Speaking during her welcome address, Chief Executive Officer of the Impact Investors Foundation, Etemore Glover, said the report showed that women, youths, and persons living with disabilities remain largely excluded from formal financing opportunities despite increasing conversations around inclusion and equitable economic growth.

▪ “We realised that if Nigeria must achieve inclusive growth, then access to finance for these categories must be addressed deliberately,” she said.

According to Glover, stakeholders had previously committed to mobilising $8 billion in inclusive capital by 2035, but only $1.25 billion has so far been deployed, leaving a financing gap of approximately $6.75 billion.

More insights

Findings from the GESI Baseline Survey revealed major structural weaknesses within Nigeria’s inclusion and impact investment ecosystem.

Although 91% of surveyed organisations claimed alignment with Gender Equality and Social Inclusion objectives, only 41% had formal GESI policies in place, highlighting what stakeholders described as a disconnect between public commitments and actual implementation.

▪ Women currently occupy only 22% of leadership positions across surveyed institutions, significantly below the 40% benchmark targeted by stakeholders.

▪ Only 5% of inclusion-focused interventions specifically target persons living with disabilities.

▪ Weak policy enforcement, poor accountability mechanisms, and limited domestic capital mobilisation were identified as key barriers slowing inclusive investment growth.

▪ Just 12% of domestic capital pools have been aggregated into inclusive investment vehicles, while only two formal GESI policies have been adopted across surveyed institutions.

Gender inclusion as an economic strategy

Vice Chair of the Global Steering Group for Impact Investment, Ibukun Awosika, said gender inclusion should no longer be treated solely as a social development issue but as a core economic growth strategy.

▪ “This is not just about the girl-child.

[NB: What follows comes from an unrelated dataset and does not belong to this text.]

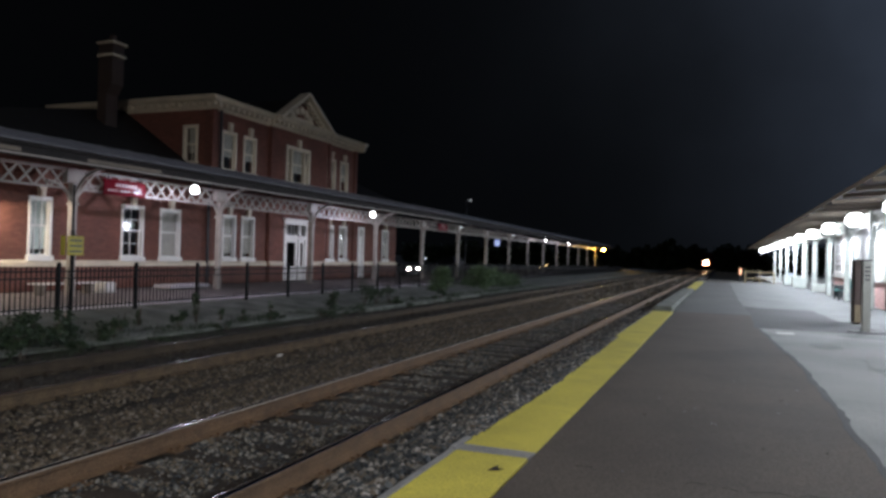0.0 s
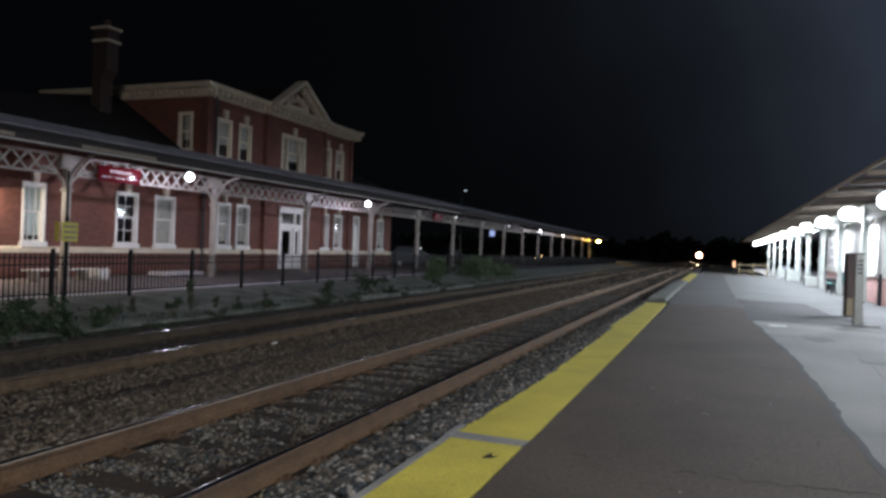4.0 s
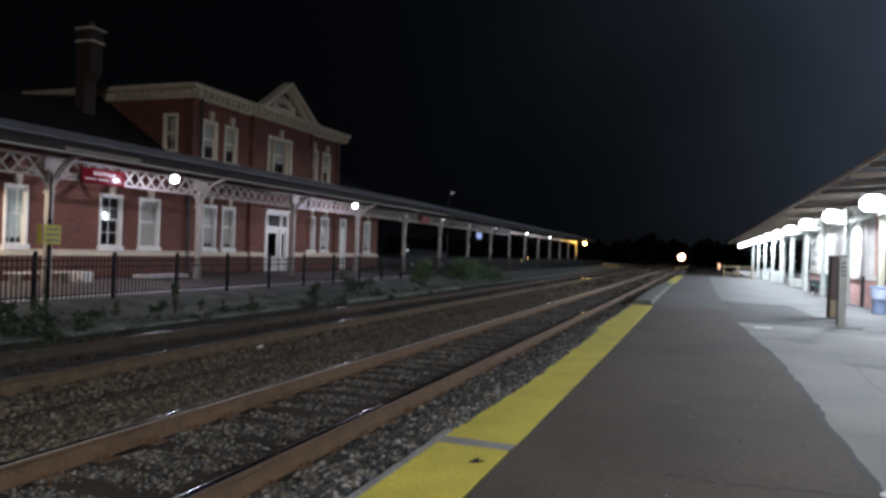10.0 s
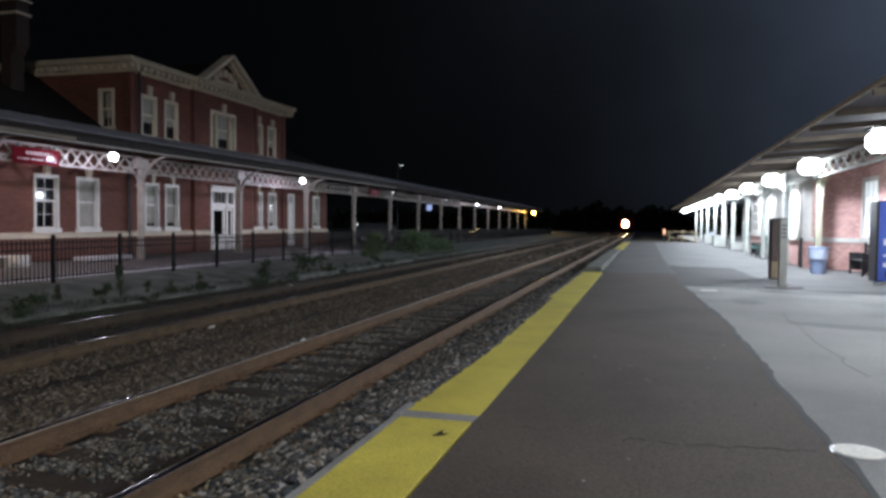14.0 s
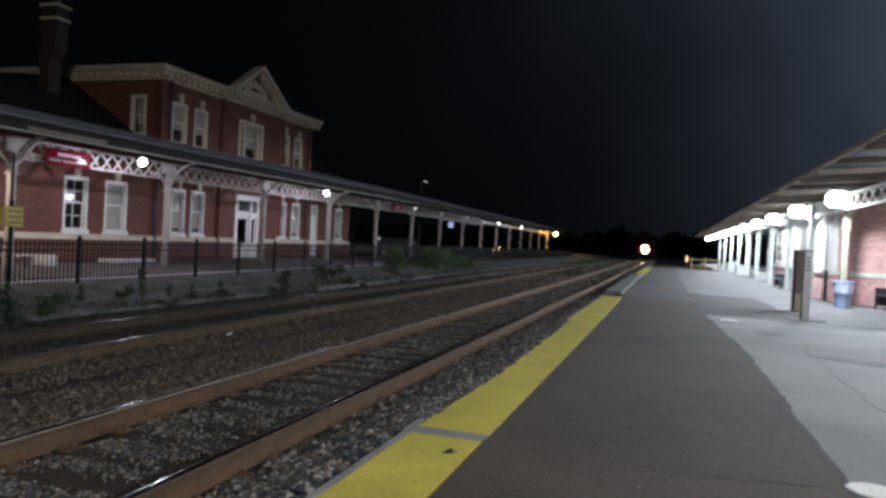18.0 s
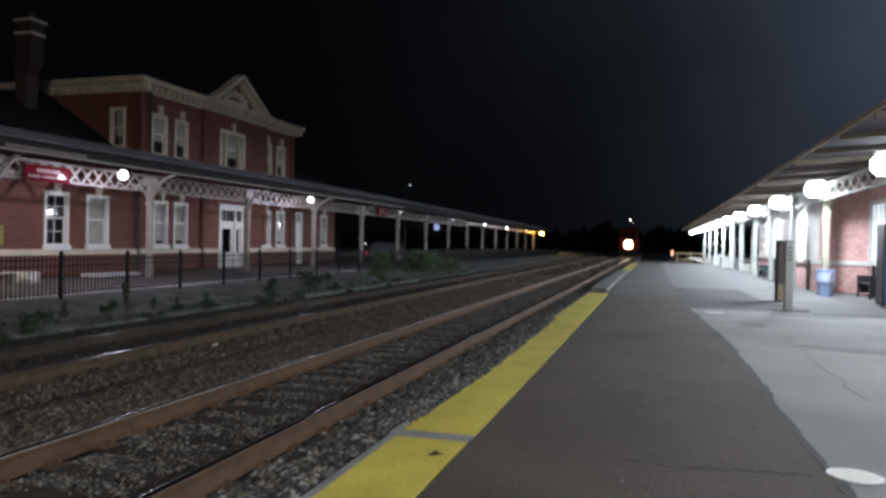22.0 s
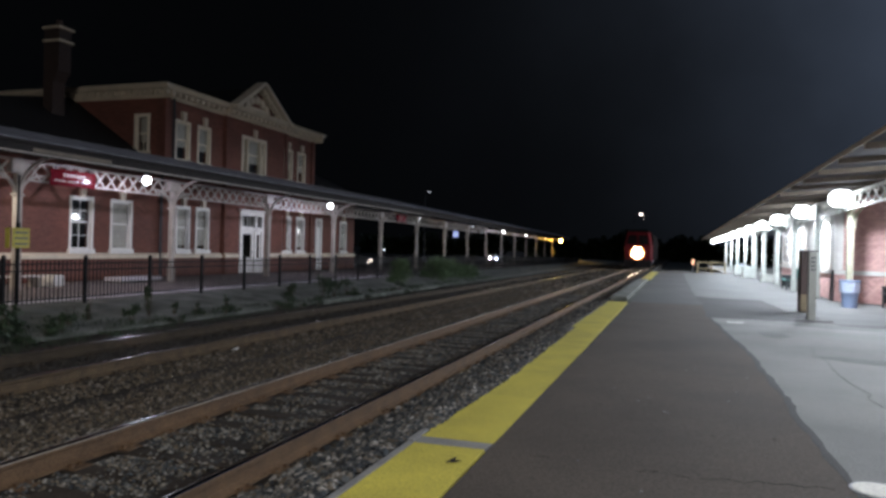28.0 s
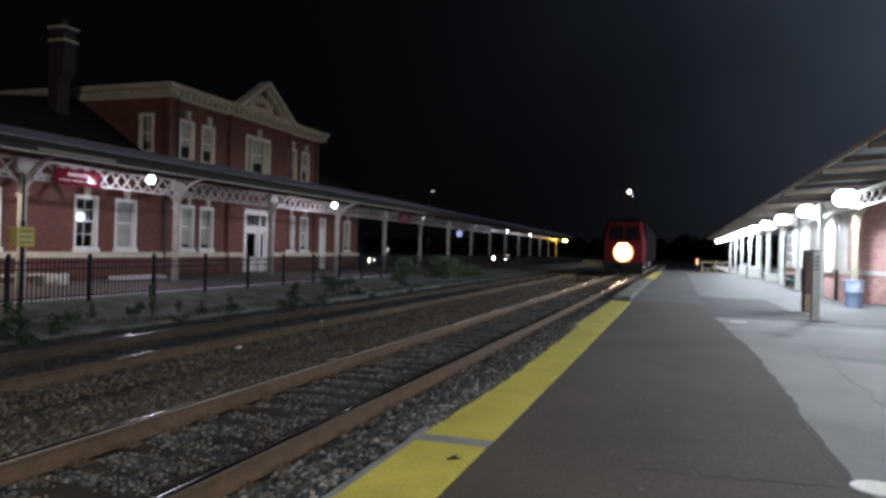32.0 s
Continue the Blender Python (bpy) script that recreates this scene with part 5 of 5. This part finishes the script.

This is about how we strategically invest in 50 per cent of our population to unlock growth for our economy and nation,” she said.

Awosika noted that women remain among Nigeria’s most underutilised economic assets, warning that inadequate access to finance and weak policy support continue to suppress national productivity and long-term economic expansion.

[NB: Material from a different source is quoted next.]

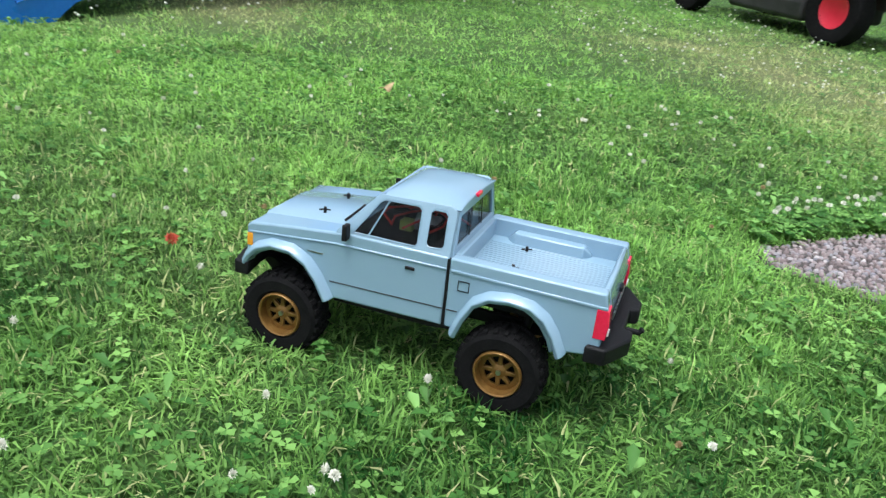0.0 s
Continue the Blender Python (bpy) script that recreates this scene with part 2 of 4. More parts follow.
def part(name, bm, mat_, parent, label="", m=None, bevel=0.0, seg=2, thick=0.0, smooth=True):
    """One mesh object under a thing or a part."""
    smooth = smooth and not name.endswith(("_board", "_window", "_frame", "cab_side", "windshield"))
    ob = new(name, finish(bm, mat_, name, smooth))
    if parent is not None:
        ob.parent = parent
    if m is not None:
        ob.matrix_basis = m
    if thick:
        s = ob.modifiers.new("solid", "SOLIDIFY")
        s.thickness, s.offset = thick, 0
    if bevel:
        b = ob.modifiers.new("bevel", "BEVEL")
        b.width, b.segments, b.limit_method, b.angle_limit = bevel, seg, "ANGLE", radians(35)
    if label:
        tagged(ob, label)
    return ob


def thing(name, label, category, m=None, group="", kind=""):
    ob = new(name)
    ob.empty_display_size = 0.1
    if m is not None:
        ob.matrix_basis = m
    return tagged(ob, label, category, group, kind)


def again(name, src, parent, m):
    """A second part on the mesh of another."""
    ob = new(name, src.data)
    ob.parent = parent
    ob.matrix_basis = m
    for mod in src.modifiers:
        n = ob.modifiers.new(mod.name, mod.type)
        if mod.type == "BEVEL":
            n.width, n.segments, n.limit_method, n.angle_limit = mod.width, mod.segments, mod.limit_method, mod.angle_limit
        else:
            n.thickness, n.offset = mod.thickness, mod.offset
    if "label" in src:
        ob["label"] = src["label"]
    return ob


def box(x0, x1, y0, y1, z0, z1, bm=None):
    bm = bm or bmesh.new()
    v = [bm.verts.new((x, y, z)) for x in (x0, x1) for y in (y0, y1) for z in (z0, z1)]
    for f in ((0, 1, 3, 2), (4, 6, 7, 5), (0, 4, 5, 1), (2, 3, 7, 6), (0, 2, 6, 4), (1, 5, 7, 3)):
        bm.faces.new([v[i] for i in f])
    return bm


def prism(points, y0, y1, bm=None, axis="y"):
    """A polygon in x and z, drawn out along y (or in x and y along z)."""
    bm = bm or bmesh.new()
    put = (lambda p, d: (p[0], d, p[1])) if axis == "y" else ((lambda p, d: (p[0], p[1], d)) if axis == "z" else (lambda p, d: (d, p[0], p[1])))
    a = [bm.verts.new(put(p, y0)) for p in points]
    b = [bm.verts.new(put(p, y1)) for p in points]
    bm.faces.new(a)
    bm.faces.new(b[::-1])
    for i in range(len(a)):
        j = (i + 1) % len(a)
        bm.faces.new((a[i], a[j], b[j], b[i]))
    return bm


def loft(sections, closed=True, caps=True, bm=None):
    """A skin over sections with equally many points."""
    bm = bm or bmesh.new()
    rows = [[bm.verts.new(p) for p in s] for s in sections]
    n = len(rows[0])
    for r, q in zip(rows, rows[1:]):
        for i in range(n if closed else n - 1):
            j = (i + 1) % n
            bm.faces.new((r[i], r[j], q[j], q[i]))
    if caps and closed:
        bm.faces.new(rows[0][::-1])
        bm.faces.new(rows[-1])
    return bm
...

Former Governor of the Central Bank of Nigeria and Emir of Kano, Muhammadu Sanusi II, attributed the slow pace of progress to weak political will and male-dominated policymaking structures.

▪ “In this country, I have never seen a political cycle where gender equality was treated as a core campaign issue,” he said.

Sanusi recalled reforms introduced during his tenure at the apex bank aimed at improving female representation in the banking sector, noting that deliberate policy measures contributed to the emergence of more female bank CEOs in Nigeria.

▪ “These things do not happen by accident. They happen because policies were deliberately designed to create inclusion,” he stated.

The Emir also advocated constitutional reforms to improve women’s political representation, including reserving one senatorial seat in every state exclusively for female candidates on a rotational basis.

What you should know

The Impact Investors Foundation had previously announced plans to mobilise $8 billion in gender-inclusive capital over the next decade under its Gender Equity and Social Inclusion (GESI) Roadmap 2025–2035.

▪ The roadmap targets the creation of 40 inclusive financial products.

▪ It also aims to mobilise $1.5 billion in domestic capital pools.

▪ Stakeholders are targeting 90% adoption of GESI principles among General Partners.

▪ The framework further seeks the enactment of 20 new policy and regulatory instruments to strengthen inclusion and impact investing across Nigeria.